Regardless of how his court case turns out, embattled Sonoma County Supervisor Efren Carrillo may face judgment by voters in a recall effort mounted by a powerful labor organization, a liberal political group or a combined effort by both entities.
Legal proceedings against the 32-year-old west county supervisor are on hold for six weeks, following a judge's approval Friday of the prosecution's second request for a delay in filing charges, this time until Oct. 11.
Carrillo, who was arrested by Santa Rosa police on suspicion of prowling and burglary in mid-July, returned to official duties two weeks ago. He has kept a low profile, declining interviews and curtailing his once-vigorous level of public appearances.
He did not return calls to his district office Friday, and his cellphone voice message mailbox was full Saturday.
Legal experts have suggested that the case against Carrillo may be weak and that prosecutors especially may struggle to sustain a felony conviction that would automatically remove him from office.
But a recall campaign — the only other way to displace a California elected official — rests on the ability of Carrillo's critics to mount such an effort, which could cost up to $250,000. The ultimate decision would be made by voters.
Within the next three weeks, the North Bay Labor Council's executive board will meet, most likely on a conference call, to consider a recall, said Jack Buckhorn, president of the council, which includes 65affiliated unions and labor groups.
Buckhorn said that meeting would occur prior to the board's next scheduled meeting on Sept. 25.
Council officials are working on a budget for a possible recall "in terms of time and money," Buckhorn said Friday.
If the executive board opts to back a recall, the matter would be put to a vote by the council's affiliates, he said.
A month ago, the labor council and the Sonoma, Lake & Mendocino Building and Construction Trades Council jointly called on Carrillo to resign, and Buckhorn said at the time they would await the supervisor's Friday court date to decide on a recall.
The call for a resignation was not based on the outcome of a criminal prosecution, Buckhorn said Friday.

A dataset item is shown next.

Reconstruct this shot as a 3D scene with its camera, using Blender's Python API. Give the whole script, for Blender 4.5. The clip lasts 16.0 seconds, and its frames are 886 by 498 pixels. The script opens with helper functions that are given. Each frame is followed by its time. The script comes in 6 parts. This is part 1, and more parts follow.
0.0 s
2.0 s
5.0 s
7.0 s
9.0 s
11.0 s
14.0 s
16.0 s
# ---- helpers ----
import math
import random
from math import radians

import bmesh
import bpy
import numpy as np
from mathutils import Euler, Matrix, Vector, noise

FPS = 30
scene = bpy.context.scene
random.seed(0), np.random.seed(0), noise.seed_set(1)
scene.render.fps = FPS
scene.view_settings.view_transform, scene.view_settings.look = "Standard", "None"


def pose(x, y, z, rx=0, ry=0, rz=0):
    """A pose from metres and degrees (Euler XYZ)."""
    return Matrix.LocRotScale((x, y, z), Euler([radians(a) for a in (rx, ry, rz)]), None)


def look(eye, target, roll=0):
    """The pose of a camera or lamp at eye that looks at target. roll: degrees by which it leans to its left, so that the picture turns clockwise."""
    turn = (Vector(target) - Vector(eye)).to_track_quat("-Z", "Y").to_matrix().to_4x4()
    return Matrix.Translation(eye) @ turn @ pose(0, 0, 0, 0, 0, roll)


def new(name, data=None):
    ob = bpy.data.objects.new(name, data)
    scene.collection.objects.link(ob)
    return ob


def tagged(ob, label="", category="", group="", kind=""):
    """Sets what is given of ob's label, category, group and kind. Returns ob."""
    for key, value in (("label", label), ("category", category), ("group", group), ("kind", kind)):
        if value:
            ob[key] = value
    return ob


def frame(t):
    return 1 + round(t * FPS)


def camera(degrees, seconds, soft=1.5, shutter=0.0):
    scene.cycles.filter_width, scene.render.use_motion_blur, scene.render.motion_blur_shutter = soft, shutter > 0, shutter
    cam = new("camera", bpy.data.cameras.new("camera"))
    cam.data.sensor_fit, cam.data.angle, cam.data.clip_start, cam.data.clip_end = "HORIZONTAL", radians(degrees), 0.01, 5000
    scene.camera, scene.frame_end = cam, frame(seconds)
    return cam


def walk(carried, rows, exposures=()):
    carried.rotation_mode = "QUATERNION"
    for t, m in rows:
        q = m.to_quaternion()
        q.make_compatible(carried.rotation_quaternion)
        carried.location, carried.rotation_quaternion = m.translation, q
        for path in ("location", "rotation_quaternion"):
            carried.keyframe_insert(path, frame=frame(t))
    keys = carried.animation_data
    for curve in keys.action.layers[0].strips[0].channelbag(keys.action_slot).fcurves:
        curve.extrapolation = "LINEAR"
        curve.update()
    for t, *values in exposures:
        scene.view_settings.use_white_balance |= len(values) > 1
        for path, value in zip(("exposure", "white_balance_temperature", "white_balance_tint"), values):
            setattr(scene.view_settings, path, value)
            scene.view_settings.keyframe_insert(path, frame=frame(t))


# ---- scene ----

"We believe his resignation is in order based on his bad behavior and poor judgment," he said.
Carrillo was arrested in the early morning of July 13 after a woman called 911 to report someone outside her home near Stony Point Road and West Third Street.
She reported someone tried to get into her bedroom window. The woman called 911 again 10minutes later to say the person had knocked on her front door, identified himself as a neighbor and ran away.
Officers arrived and found a torn window screen. Carrillo was in the area, clad in just socks and underwear, carrying a cellphone. He was arrested when he could not provide a clear explanation for his behavior, police said.
At the time, police said they believed he planned to commit some type of sexual assault, but they haven't said what led to that conclusion.
Officers have said that Carrillo appeared intoxicated during their early morning questioning but not drunk on a level that would make it unlawful. They did not test his drunkenness in the field or measure his blood-alcohol content.